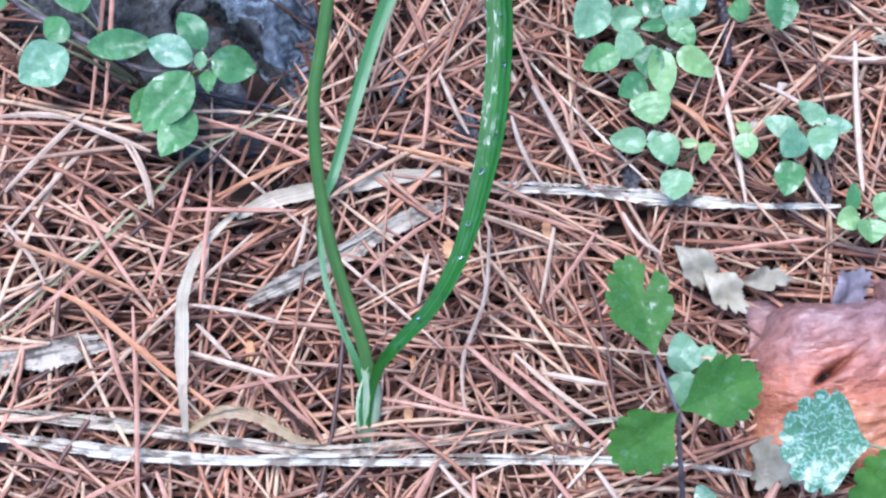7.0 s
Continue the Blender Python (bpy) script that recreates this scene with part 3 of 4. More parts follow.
BACK = [(-0.09, -0.67, 0.10), (-0.05, 0.05, 0.50), (-0.28, 0.72, 0.85), (-0.79, 1.98, 1.00), (-1.00, 3.27, 0.90), (-0.93, 4.19, 0.80)] + [(-0.72, 4.86, 0.60), (-0.23, 6.48, 0.90), (0.24, 8.11, 0.90), (0.93, 9.91, 0.90), (1.78, 11.63, 0.90), (2.66, 13.46, 0.80)] + [(3.33, 14.99, 0.60), (4.19, 17.10, 0.80)]
part("leaf", blade(bmesh.new(), BACK, [0.3, 0.2, 0.14, 0.13, 0.16, 0.22, 0.28, 0.33, 0.38, 0.43, 0.46, 0.44], (0.1, -0.5, 0.85), 70, 0.4, 0.06, FOOT), BROKEN, garlic, "broken strap leaf turning yellow at its bend")
TIP = [(4.23, 17.04, 0.85), (3.84, 17.43, 1.10), (3.35, 17.54, 1.10), (2.78, 17.25, 0.90), (1.85, 17.21, 0.60), (0.70, 17.38, 0.50), (-0.31, 17.56, 0.50), (-0.86, 17.35, 0.40), (-1.13, 16.90, 0.20), (-1.10, 16.48, 0.00)]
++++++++
■ Your task: Give an exact reproduction of every line, leaving out any picture.

■ Exercise answer:
7.0 s
Continue the Blender Python (bpy) script that recreates this scene with part 3 of 4. More parts follow.
BACK = [(-0.09, -0.67, 0.10), (-0.05, 0.05, 0.50), (-0.28, 0.72, 0.85), (-0.79, 1.98, 1.00), (-1.00, 3.27, 0.90), (-0.93, 4.19, 0.80)] + [(-0.72, 4.86, 0.60), (-0.23, 6.48, 0.90), (0.24, 8.11, 0.90), (0.93, 9.91, 0.90), (1.78, 11.63, 0.90), (2.66, 13.46, 0.80)] + [(3.33, 14.99, 0.60), (4.19, 17.10, 0.80)]
part("leaf", blade(bmesh.new(), BACK, [0.3, 0.2, 0.14, 0.13, 0.16, 0.22, 0.28, 0.33, 0.38, 0.43, 0.46, 0.44], (0.1, -0.5, 0.85), 70, 0.4, 0.06, FOOT), BROKEN, garlic, "broken strap leaf turning yellow at its bend")
TIP = [(4.23, 17.04, 0.85), (3.84, 17.43, 1.10), (3.35, 17.54, 1.10), (2.78, 17.25, 0.90), (1.85, 17.21, 0.60), (0.70, 17.38, 0.50), (-0.31, 17.56, 0.50), (-0.86, 17.35, 0.40), (-1.13, 16.90, 0.20), (-1.10, 16.48, 0.00)]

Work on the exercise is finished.